WRITTEN REQUEST:
Wherever "recreates" appears in a line, list that line.

INPUT ROWS:
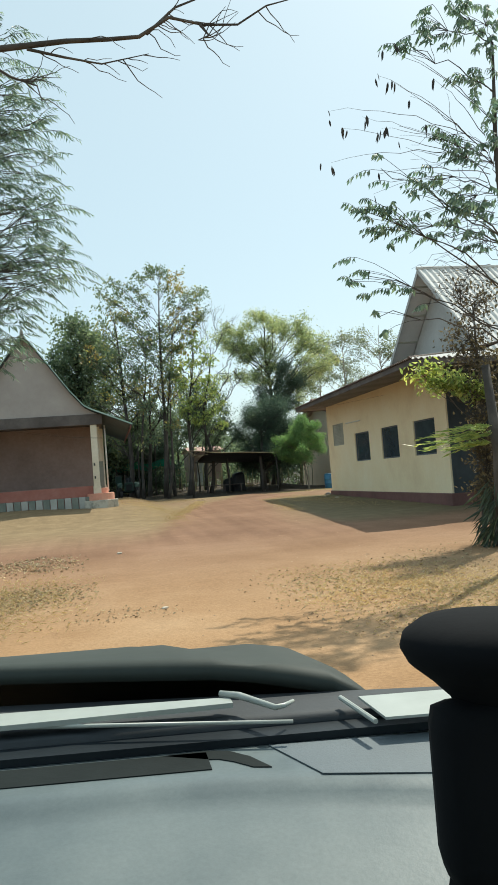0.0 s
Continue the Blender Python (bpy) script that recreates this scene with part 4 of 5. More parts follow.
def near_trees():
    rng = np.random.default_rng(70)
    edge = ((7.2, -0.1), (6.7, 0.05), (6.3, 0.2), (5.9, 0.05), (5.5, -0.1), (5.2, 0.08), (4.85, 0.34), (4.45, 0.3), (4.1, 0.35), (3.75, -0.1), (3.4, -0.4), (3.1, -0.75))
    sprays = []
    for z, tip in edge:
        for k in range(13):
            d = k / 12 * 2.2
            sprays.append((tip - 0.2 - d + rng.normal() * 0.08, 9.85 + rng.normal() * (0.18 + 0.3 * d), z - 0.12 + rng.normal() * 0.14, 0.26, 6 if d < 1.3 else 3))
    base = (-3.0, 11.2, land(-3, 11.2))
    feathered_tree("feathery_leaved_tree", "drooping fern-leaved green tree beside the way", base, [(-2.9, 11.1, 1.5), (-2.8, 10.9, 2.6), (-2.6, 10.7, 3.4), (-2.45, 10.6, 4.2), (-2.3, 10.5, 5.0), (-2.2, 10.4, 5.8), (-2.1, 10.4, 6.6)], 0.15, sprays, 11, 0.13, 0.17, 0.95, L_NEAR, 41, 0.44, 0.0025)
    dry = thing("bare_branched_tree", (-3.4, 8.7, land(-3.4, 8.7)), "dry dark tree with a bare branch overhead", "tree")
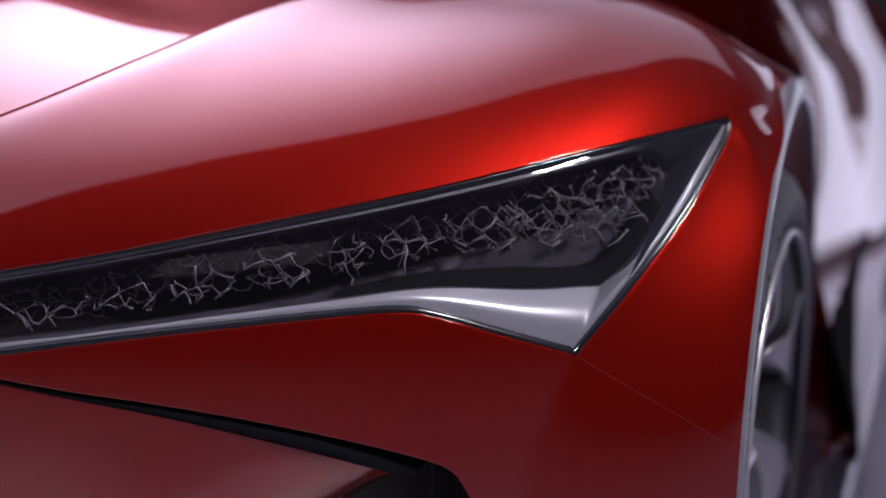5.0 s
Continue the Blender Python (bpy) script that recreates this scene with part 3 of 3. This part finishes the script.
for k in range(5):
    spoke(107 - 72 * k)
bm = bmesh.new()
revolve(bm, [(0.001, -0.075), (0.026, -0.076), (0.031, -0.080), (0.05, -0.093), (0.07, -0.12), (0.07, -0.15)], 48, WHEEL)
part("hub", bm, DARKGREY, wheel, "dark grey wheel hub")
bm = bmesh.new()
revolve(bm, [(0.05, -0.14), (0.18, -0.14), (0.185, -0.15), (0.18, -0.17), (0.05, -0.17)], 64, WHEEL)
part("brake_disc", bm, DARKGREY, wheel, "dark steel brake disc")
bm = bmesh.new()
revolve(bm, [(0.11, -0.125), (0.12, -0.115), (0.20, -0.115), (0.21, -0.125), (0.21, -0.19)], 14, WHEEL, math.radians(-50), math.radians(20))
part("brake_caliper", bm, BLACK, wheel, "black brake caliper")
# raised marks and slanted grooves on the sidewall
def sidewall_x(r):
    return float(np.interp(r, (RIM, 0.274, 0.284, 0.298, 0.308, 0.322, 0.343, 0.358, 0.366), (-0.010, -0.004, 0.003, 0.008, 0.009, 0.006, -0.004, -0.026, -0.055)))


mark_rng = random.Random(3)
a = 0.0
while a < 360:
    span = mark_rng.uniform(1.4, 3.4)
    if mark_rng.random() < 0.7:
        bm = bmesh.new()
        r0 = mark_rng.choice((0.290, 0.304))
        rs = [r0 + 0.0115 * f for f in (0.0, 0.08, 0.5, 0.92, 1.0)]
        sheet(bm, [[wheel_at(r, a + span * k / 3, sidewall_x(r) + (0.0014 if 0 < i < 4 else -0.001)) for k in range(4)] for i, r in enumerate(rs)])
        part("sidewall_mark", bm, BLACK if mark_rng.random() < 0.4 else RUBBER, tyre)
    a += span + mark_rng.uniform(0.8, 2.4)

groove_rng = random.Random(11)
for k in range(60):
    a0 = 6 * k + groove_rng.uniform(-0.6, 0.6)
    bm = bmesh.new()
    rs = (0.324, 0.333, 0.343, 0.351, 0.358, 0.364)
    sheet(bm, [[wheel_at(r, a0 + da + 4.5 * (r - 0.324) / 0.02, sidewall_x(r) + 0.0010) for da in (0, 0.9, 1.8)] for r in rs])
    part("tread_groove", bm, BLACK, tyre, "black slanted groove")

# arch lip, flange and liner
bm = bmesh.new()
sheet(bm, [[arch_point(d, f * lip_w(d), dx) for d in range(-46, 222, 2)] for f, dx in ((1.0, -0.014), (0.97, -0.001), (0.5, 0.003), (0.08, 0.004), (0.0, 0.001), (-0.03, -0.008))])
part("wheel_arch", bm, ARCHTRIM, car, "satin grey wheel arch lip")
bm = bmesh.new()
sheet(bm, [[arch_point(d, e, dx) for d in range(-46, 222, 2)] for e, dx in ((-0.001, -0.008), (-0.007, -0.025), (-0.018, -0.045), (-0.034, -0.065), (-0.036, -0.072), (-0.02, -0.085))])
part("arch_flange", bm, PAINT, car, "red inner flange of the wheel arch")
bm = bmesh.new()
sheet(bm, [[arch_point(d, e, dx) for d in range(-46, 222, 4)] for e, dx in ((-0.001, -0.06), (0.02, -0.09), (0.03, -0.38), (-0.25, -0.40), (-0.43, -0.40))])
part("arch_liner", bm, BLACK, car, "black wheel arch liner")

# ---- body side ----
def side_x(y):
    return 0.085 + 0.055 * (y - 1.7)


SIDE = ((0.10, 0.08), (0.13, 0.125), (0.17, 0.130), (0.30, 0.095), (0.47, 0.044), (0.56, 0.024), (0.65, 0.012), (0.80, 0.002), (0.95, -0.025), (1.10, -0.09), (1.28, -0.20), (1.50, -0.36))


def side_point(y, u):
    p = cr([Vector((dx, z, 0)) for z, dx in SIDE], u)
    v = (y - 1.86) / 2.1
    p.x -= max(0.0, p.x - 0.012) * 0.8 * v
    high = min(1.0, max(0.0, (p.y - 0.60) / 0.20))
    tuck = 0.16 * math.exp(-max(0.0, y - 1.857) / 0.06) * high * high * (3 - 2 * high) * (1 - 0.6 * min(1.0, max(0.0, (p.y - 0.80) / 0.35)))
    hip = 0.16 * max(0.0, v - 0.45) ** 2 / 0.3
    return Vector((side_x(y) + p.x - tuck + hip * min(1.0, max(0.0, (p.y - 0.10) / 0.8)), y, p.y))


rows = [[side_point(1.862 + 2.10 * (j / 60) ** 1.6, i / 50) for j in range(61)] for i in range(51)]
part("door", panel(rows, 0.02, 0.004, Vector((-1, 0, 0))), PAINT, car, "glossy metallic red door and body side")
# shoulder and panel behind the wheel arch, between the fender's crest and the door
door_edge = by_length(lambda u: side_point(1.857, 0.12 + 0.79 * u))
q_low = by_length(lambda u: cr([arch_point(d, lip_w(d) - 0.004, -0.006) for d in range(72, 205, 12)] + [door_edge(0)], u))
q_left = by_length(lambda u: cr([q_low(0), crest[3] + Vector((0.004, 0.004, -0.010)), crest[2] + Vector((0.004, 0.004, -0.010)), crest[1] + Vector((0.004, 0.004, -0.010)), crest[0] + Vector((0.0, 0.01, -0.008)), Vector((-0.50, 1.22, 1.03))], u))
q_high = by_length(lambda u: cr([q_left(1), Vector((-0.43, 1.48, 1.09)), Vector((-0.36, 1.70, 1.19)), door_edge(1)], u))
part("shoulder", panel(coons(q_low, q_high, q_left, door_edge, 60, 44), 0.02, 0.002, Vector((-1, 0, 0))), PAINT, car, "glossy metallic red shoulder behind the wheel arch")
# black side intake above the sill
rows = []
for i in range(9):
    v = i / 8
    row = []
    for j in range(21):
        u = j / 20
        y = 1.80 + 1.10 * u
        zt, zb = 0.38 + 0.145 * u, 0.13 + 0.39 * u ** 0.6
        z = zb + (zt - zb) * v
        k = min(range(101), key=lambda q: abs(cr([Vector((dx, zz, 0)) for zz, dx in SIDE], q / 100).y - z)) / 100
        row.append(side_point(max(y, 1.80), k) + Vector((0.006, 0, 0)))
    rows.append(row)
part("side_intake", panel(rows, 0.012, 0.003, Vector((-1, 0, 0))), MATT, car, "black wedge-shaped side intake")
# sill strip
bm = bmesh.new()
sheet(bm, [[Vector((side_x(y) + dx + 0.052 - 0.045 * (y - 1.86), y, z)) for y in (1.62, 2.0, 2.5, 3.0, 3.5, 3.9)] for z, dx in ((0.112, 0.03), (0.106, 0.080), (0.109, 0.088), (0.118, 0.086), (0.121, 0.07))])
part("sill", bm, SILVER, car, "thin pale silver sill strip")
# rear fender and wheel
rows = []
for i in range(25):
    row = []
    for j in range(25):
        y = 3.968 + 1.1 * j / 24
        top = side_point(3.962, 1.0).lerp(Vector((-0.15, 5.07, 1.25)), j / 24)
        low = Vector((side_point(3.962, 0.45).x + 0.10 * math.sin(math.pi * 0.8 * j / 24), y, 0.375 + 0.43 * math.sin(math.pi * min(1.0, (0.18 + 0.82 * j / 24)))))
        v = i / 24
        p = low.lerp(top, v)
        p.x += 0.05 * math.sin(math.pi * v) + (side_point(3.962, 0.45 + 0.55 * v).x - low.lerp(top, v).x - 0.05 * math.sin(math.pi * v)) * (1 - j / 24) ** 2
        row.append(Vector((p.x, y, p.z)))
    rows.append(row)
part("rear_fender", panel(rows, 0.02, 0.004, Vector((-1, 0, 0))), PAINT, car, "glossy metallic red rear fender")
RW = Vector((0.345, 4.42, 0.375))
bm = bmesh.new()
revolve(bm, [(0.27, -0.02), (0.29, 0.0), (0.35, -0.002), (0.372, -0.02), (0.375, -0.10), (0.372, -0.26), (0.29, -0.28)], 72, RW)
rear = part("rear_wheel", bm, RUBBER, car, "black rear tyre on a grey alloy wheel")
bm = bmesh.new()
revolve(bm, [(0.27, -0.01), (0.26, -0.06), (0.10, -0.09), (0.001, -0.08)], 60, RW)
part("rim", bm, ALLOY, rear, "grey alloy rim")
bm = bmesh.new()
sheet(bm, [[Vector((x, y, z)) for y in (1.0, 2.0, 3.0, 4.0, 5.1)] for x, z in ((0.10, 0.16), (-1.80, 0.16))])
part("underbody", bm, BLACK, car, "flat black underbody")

COMPLETE ANSWER:
Continue the Blender Python (bpy) script that recreates this scene with part 4 of 5. More parts follow.
Continue the Blender Python (bpy) script that recreates this scene with part 3 of 3. This part finishes the script.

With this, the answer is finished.